Woman fights back after being told she's not allowed to finish her law degree
The woman knew she deserved a second chance after all her efforts. She fought hard to be able to take the bar exams after law school.
Tarra Simmons was a 33-year-old from Bremerton, Washington when she became addicted to illegal substances.
The Epoch Times shared that she was selling small amounts of drugs and stole to continue her addiction.
In September 2011, the authorities arrested her after they raided her home. She was sentenced to 30 months of jail time and was charged with five drug felonies.
Because of her conviction, Simmons came into contact with several civil legal issues. These legal issues sparked Simmons’ interest in the law.
By the time she was released in May 2013, Simmons had a hard time looking for jobs and a place to stay because of her convictions.
Talking to The Epoch Times, she said, “It was hard to have the stigma, and I was around other people in recovery and in my community who were facing the same issue.”
She explained that it was at that moment when she decided to go to law school and help others who were like her, stating that they deserve a second chance.
Simmons was also inspired by Shon Hopwood’s book, The Lawman. Hopwood was a former robber who became a law professor.
In August 2014, Simmons enrolled herself to Seattle University School of Law.
She recalled how hard it was for her to be back in school after 15 years, but she pushed through.
At first, she was afraid to tell her story. Eventually, she gained courage and told her professors and classmates that she had been convicted in the past.

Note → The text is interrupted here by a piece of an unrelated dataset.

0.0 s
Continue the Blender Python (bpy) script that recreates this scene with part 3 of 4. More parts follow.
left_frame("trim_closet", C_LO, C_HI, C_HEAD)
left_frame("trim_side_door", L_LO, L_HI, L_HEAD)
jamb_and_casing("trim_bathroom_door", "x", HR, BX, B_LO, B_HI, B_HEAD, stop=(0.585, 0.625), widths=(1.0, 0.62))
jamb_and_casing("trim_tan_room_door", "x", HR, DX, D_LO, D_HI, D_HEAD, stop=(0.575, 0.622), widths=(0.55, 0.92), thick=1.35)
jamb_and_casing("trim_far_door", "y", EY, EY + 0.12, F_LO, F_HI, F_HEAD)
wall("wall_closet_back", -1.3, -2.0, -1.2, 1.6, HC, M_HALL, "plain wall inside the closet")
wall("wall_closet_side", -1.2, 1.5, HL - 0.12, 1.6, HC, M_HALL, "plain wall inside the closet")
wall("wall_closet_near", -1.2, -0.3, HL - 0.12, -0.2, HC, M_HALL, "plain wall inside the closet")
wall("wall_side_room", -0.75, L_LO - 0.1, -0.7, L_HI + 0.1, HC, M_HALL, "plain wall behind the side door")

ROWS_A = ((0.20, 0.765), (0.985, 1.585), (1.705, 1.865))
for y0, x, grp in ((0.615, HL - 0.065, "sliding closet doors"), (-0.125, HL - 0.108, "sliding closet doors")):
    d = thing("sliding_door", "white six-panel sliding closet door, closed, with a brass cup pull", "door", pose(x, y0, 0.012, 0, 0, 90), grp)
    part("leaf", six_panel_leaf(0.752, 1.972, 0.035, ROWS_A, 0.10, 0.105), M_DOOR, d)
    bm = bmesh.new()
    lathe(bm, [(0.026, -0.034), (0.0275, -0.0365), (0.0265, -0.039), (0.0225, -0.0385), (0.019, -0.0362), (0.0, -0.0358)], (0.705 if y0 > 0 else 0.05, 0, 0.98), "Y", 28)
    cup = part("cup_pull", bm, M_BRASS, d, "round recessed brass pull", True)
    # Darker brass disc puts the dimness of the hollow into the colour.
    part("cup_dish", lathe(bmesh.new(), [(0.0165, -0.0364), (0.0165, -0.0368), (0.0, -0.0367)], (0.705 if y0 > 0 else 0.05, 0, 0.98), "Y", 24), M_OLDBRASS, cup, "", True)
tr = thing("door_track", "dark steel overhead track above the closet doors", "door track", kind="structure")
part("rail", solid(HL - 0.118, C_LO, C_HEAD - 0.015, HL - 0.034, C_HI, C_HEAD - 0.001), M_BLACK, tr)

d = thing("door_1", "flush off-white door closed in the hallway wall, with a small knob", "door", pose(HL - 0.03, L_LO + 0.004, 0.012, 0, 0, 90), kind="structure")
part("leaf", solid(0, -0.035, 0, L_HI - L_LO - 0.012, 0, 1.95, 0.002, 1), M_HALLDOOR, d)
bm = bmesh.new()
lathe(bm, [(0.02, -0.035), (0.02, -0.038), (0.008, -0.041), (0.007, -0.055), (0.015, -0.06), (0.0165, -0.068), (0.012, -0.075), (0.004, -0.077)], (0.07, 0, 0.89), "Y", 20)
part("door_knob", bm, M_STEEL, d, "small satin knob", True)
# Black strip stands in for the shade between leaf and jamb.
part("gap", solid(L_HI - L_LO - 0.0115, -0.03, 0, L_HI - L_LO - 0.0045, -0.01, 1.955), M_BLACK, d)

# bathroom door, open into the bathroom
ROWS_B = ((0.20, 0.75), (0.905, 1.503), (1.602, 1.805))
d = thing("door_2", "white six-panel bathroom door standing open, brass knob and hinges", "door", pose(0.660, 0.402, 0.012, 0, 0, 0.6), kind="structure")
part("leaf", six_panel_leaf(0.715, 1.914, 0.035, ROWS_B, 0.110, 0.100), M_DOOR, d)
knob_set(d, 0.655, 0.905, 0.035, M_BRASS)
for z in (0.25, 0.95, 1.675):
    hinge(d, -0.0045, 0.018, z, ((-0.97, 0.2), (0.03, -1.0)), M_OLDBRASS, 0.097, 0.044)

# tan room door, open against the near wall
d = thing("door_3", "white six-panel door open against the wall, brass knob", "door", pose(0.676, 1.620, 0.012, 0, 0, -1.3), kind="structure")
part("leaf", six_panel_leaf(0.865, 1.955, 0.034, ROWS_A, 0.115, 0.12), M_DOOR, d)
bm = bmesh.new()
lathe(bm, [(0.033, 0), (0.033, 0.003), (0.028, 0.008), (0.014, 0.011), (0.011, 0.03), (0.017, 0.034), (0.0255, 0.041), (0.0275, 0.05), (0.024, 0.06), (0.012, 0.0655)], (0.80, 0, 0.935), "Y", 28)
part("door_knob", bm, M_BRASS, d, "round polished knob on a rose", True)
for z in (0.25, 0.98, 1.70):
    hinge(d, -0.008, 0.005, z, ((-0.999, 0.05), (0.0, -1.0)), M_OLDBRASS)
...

To her surprise, they all encouraged and supported her. Soon enough, she became an advocate for criminal justice reform, as well as second chances.

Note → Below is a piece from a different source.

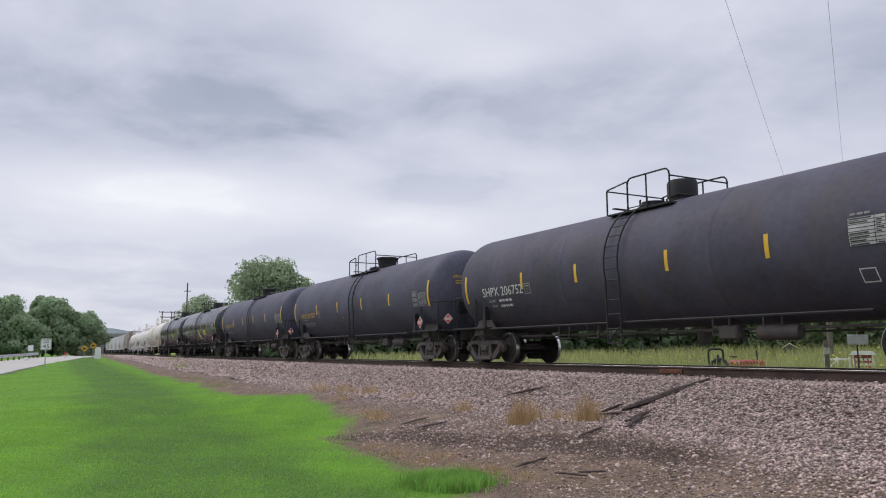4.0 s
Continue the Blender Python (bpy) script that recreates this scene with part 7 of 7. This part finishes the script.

Simmons graduated Magna Cum Laude in May 2017. She was also awarded the Dean’s Medal and the first Skadden Fellowship.
Problems started to arise on April 14, 2017, which was a month before her graduation. Simmons found out that she was banned from taking the bar exam to become a lawyer because of her past convictions.
Despite her heartbreak, she was determined to fight back after a group of people from her scholastic and legal connections pledged their help.

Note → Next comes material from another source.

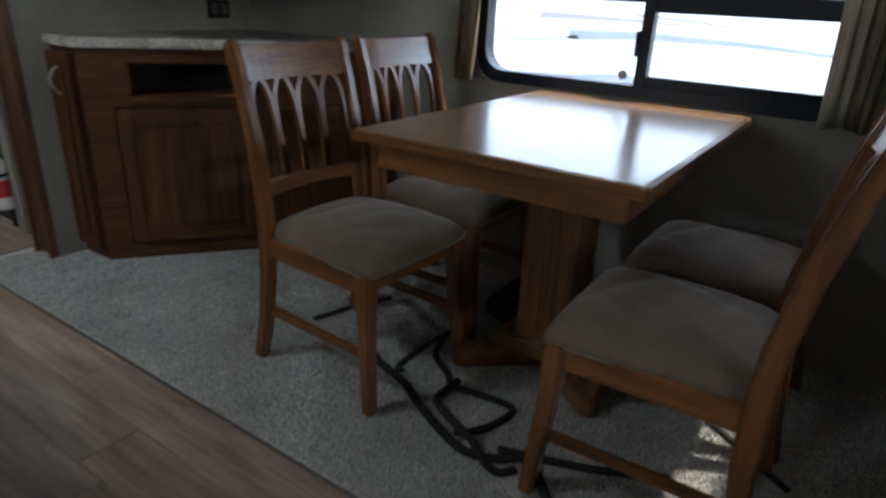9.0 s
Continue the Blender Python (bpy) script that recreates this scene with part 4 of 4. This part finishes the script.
part("body", prism([(0, 0), (gl, 0), (bk[0].x, bk[0].y), (bk[1].x, bk[1].y)], 0.001, CEIL_Z - 0.002), kit_z, gu)
for z0, z1 in ((0.95, 1.52), (1.56, 2.2)):
    dd = part("door", boxes(((0.03, -0.02, z0), (0.075, -0.001, z1)), ((gl - 0.06, -0.02, z0), (gl - 0.015, -0.001, z1)), ((0.075, -0.0195, z0), (gl - 0.06, -0.001, z0 + 0.05)), ((0.075, -0.0195, z1 - 0.05), (gl - 0.06, -0.001, z1)), bev=0.002), kit_z, gu)
    part("glass", box((0.0755, -0.012, z0 + 0.0505), (gl - 0.0605, -0.004, z1 - 0.0505)), dark_glass_m, dd, "dark glass")
    hz = z0 + 0.16 if z0 > 1.5 else z1 - 0.14
    part("handle", tube([(0.05, -0.02, hz - 0.055), (0.05, -0.05, hz - 0.03), (0.05, -0.055, hz), (0.05, -0.05, hz + 0.03), (0.05, -0.02, hz + 0.055)], 0.008, 8), chrome_m, dd, "bright curved handle")


# ---- sofa by the side window ----
def soft_box(lo, hi, r, puff=0.0, n=8):
    """An upholstered block: rounded edges and slightly swollen faces."""
    bm = bmesh.new()
    bmesh.ops.create_cube(bm, size=2)
    bmesh.ops.subdivide_edges(bm, edges=bm.edges[:], cuts=n, use_grid_fill=True)
    c = [(a + b) / 2 for a, b in zip(lo, hi)]
    h = [(b - a) / 2 for a, b in zip(lo, hi)]
    for v in bm.verts:
        p = [v.co[k] * h[k] for k in range(3)]
        q = [max(-(h[k] - r), min(h[k] - r, p[k])) for k in range(3)]
        d = Vector([p[k] - q[k] for k in range(3)])
        if d.length > 1e-6:
            d = d.normalized() * r
        swell = 1 + puff * (1 - v.co.x ** 2) * (1 - v.co.y ** 2) + puff * (1 - v.co.z ** 2) * max(1 - v.co.x ** 2, 1 - v.co.y ** 2) * 0.5
        v.co = Vector([c[k] + (q[k] + d[k]) * swell for k in range(3)])
    for f in bm.faces:
        f.smooth = True
    return bm


sofa = thing("leather_sofa", "dark brown leather sofa with a rolled back by the window", "sofa", (2.4, 1.118, 0))
part("base", soft_box((-0.26, -0.83, 0.03), (0.25, 0.82, 0.28), 0.03), leather_m, sofa)
for a, b in ((0.65, 0.838), (-0.85, -0.662)):
    part("arm", soft_box((-0.29, a, 0.02), (0.17, b, 0.44), 0.05, 0.02), leather_m, sofa)
    part("arm_pad", soft_box((-0.305, a - 0.012, 0.36), (0.16, b + 0.006, 0.465), 0.05, 0.03), leather_m, sofa)
for a, b in ((-0.66, -0.004), (0.0, 0.648)):
    part("seat_cushion", soft_box((-0.3, a + 0.003, 0.26), (0.08, b, 0.42), 0.055, 0.05), leather_m, sofa)
    part("back_cushion", soft_box((0.0, a + 0.003, 0.36), (0.17, b, 0.475), 0.05, 0.05), leather_m, sofa)
part("backrest", soft_box((0.13, -0.85, 0.05), (0.3, 0.838, 0.5), 0.04, 0.01), leather_m, sofa)
for a, b in ((-0.85, -0.006), (0.0, 0.842)):
    part("head_roll", soft_box((0.1, a, 0.415), (0.315, b, 0.56), 0.068, 0.03, 10), leather_m, sofa)


bed = thing("bed", "low bed with a white cover in the raised bedroom", "bed", (2.12, 8.68, 0.43))
part("base", box((-0.9, -0.58, 0.001), (0.7, 0.68, 0.1), 0.01), cab_x, bed)
part("mattress", soft_box((-0.9, -0.59, 0.1), (0.705, 0.69, 0.27), 0.05, 0.01), white_m, bed)
part("cover", soft_box((-0.905, -0.6, 0.14), (0.71, 0.6, 0.295), 0.06, 0.015), paper_m, bed, "white bed cover")
vent = thing("wall_vent", "brown grille low on the bedroom wall", "vent", (WALL_X - 0.001, 7.89, 0.66))
part("frame", box((-0.012, -0.14, -0.055), (0.0, 0.14, 0.055), 0.004), fold_shade_vent_m, vent)
for k in range(5):
    part("slat", box((-0.017, -0.125, -0.042 + 0.018 * k), (-0.0115, 0.125, -0.031 + 0.018 * k), 0.002), dark_trim_m, vent)
# Added block for an unidentified dark mass; it also covers a sun spot.
tagged(part("bag", soft_box((3.42, 2.86, 0.001), (3.68, 3.36, 0.1), 0.045, 0.03), cable_m), "low rounded black block added on the carpet behind the table pedestal", "bag")

# ---- power cords left lying under the table ----
def cord(label, pts, r=0.0105):
    ob = part("power_cord", tube([(x, y, r * 0.7 + z) for x, y, z in pts], r, 8, 0.75, 5), cable_m)
    return tagged(ob, label, "cord", group="cords under the table")


cord("thick black cord lying in a loose line on the carpet", [(3.02, 3.53, 0), (2.975, 3.45, 0), (2.94, 3.33, 0), (2.872, 3.215, 0), (2.815, 3.09, 0), (2.80, 3.02, 0), (2.825, 2.95, 0), (2.86, 2.90, 0.004), (2.815, 2.83, 0), (2.71, 2.745, 0)], 0.013)
cord("thick black cord lying in an open loop on the carpet", [(3.26, 3.39, 0), (3.125, 3.345, 0), (3.06, 3.26, 0), (3.016, 3.205, 0), (3.024, 3.12, 0), (3.026, 3.02, 0), (2.945, 3.022, 0), (2.86, 3.05, 0.012), (2.825, 3.08, 0.018)], 0.0115)
cord("short black cord crossing the loop on the carpet", [(3.03, 3.2, 0.014), (2.96, 3.21, 0.004), (2.905, 3.19, 0.014), (2.855, 3.10, 0.018), (2.83, 3.03, 0.014), (2.80, 2.985, 0.004), (2.785, 2.93, 0), (2.82, 2.90, 0)], 0.0115)
cord("black cord curling round the loop on the carpet", [(3.2, 3.38, 0.016), (3.10, 3.40, 0), (3.0, 3.395, 0), (2.975, 3.365, 0.01)], 0.0105)
cord("black cord running out under the chair", [(2.84, 2.96, 0.016), (2.885, 2.87, 0.004), (2.918, 2.79, 0), (2.945, 2.727, 0), (3.015, 2.588, 0)], 0.0115)
cord("black cord behind the chair leg", [(3.35, 2.62, 0), (3.24, 2.47, 0), (3.15, 2.35, 0)], 0.0095)
cord("short black cord end by the corner cabinet", [(3.34, 3.70, 0), (3.2, 3.757, 0), (3.12, 3.78, 0), (3.05, 3.80, 0)], 0.011)

# ---- outside: gravel lot and the neighbouring trailer ----
structure("ground", box((-60, -60, -0.95), (80, 80, -0.9)), asphalt_m, "pale gravel lot", "ground")
tr = thing("neighbour_trailer", "white travel trailer with grey curved stripes parked alongside", "trailer", (6.4, 3.0, -0.9))
part("body", box((0, -5.5, 0.5), (2.4, 6.5, 3.4), 0.1, 4), gel_m, tr)


def stripe(name, pts, w, material):
    """A flat painted band along (y, z) points on the trailer's side."""
    bm = bmesh.new()
    prev = None
    n = 24
    for i in range(n + 1):
        u = i / n * (len(pts) - 1)
        k = min(int(u), len(pts) - 2)
        f = u - k
        f = f * f * (3 - 2 * f)
        y = pts[k][0] + (pts[k + 1][0] - pts[k][0]) * (u - k)
        z = pts[k][1] + (pts[k + 1][1] - pts[k][1]) * f
        h = w * (1 - 0.75 * i / n) / 2
        ring = [bm.verts.new((x, y, z + s * h)) for x, s in ((-0.004, -1), (-0.004, 1), (0.004, 1), (0.004, -1))]
        if prev:
            for q in range(4):
                bm.faces.new((prev[q], prev[(q + 1) % 4], ring[(q + 1) % 4], ring[q]))
        prev = ring
    bmesh.ops.recalc_face_normals(bm, faces=bm.faces)
    return part(name, bm, material, tr)


stripe("grey_stripe", [(2.5, 1.23), (1.6, 1.35), (0.95, 1.41), (0.3, 1.40), (-0.8, 1.29)], 0.17, swoosh_m)
stripe("red_stripe", [(2.7, 1.79), (2.0, 2.015), (1.6, 2.16), (1.1, 2.34)], 0.075, pink_m)
stripe("mauve_stripe", [(1.7, 1.845), (1.34, 1.845), (1.0, 1.84), (0.55, 1.83)], 0.05, mauve_m)
stripe("mauve_stripe", [(2.8, 1.64), (2.49, 1.69), (2.2, 1.77)], 0.07, mauve_m)
stripe("mauve_stripe", [(0.95, 1.875), (0.6, 1.86), (0.3, 1.835), (-0.3, 1.79)], 0.025, mauve_m)
stripe("grey_stripe", [(1.45, 1.715), (0.85, 1.74), (0.37, 1.735), (-0.7, 1.69)], 0.075, swoosh_m)
stripe("grey_stripe", [(1.37, 1.70), (1.9, 1.645), (2.4, 1.58)], 0.022, swoosh_m)
for k in range(5):
    y0 = 0.93 - 0.19 * k
    part("lettering_bar", prism([(y0, 2.02), (y0 - 0.12, 2.02), (y0 - 0.155, 2.17), (y0 - 0.035, 2.17)], -0.003, 0.003), letter_m, tr, "plain grey bar").matrix_basis = Matrix(((0, 0, 1, 0), (1, 0, 0, 0), (0, 1, 0, 0), (0, 0, 0, 1)))
for y in (-3.2, 3.9):
    part("wheel", tube([(-0.02, y, 0.35), (0.22, y, 0.35)], 0.35, 28, 1, 1), cable_m, tr)

# ---- vinyl planks of the kitchen floor ----
fl = thing("floor", "brown wood-look vinyl plank floor", "floor", kind="structure")
part("underlay", prism([(LEFT_X, VY + 0.001), (VX - R, VY + 0.001), (VX - 0.001, VY + R), (VX - 0.001, 5.06), (2.62, 5.162), (WALL_X, 5.162), (WALL_X, 6.168), (HALL_X, 6.168), (HALL_X, HALL_Y), (LEFT_X, HALL_Y)], -0.021, -0.006), dark_trim_m, fl)
PW, PL = 0.152, 0.915
plank_mesh = {}


def plank(x0, x1, y0, y1):
    key = (round(x1 - x0, 3), round(y1 - y0, 3))
    if key not in plank_mesh:
        me = bpy.data.meshes.new("plank")
        bm = box((0, 0, -0.006), (key[0], key[1], 0.0), 0.0012, 1)
        bm.to_mesh(me)
        bm.free()
        me.materials.append(vinyl_m)
        plank_mesh[key] = me
    ob = new("plank", plank_mesh[key])
    ob.parent = fl
    ob.location = (x0, y0, -0.003)


rng = random.Random(5)
x = VX - 0.004
row = 0
while x > LEFT_X:
    x0 = max(x - PW, LEFT_X)
    y = VY + 0.005
    stop = HALL_Y - 0.004 if x0 < HALL_X else 6.165
    first = PL * (0.25 + 0.37 * (row * 1.7 % 2))
    while y < stop - 0.01:
        y1 = min(y + first, stop)
        if row == 0 and y < VY + 0.01:
            outline = [(x0 + 0.001, VY + 0.006)] + [(min(a, x - 0.001), b + 0.006) for a, b in arc if a > x0 + 0.003] + [(x - 0.001, y1 - 0.001), (x0 + 0.001, y1 - 0.001)]
            part("plank", prism(outline, -0.009, -0.003), vinyl_m, fl)
        else:
            plank(x0 + 0.001, x - 0.001, y + 0.001, y1 - 0.001)
        y, first = y1, PL
    x = x0
    row += 1
for k, x0 in enumerate((VX, VX + PW)):
    plank(x0 + 0.001, min(x0 + PW, WALL_X) - 0.001, 5.168, 6.165)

Simmons filed an appeal to the Washington State Supreme Court. The ACLU wrote also wrote an amicus brief to the court.
As explained by The Epoch Times, an amicus brief is a petition that is filed by someone on behalf of the petitioner.
Overall, 48 organizations signed the brief, together with signatures from 54 attorneys and law professors.
Eventually, the court agreed to hear her case and arrived at a unanimous decision to grant her the right to take the next bar exam.
Simmons took the bar exam for two days beginning on February 27, 2018. She found out that she passed on April 13, 2018.
At present, Simmons is an employee at the Public Defender Association in Seattle. She has been waiting for the day that she will be sworn in to officially become a lawyer.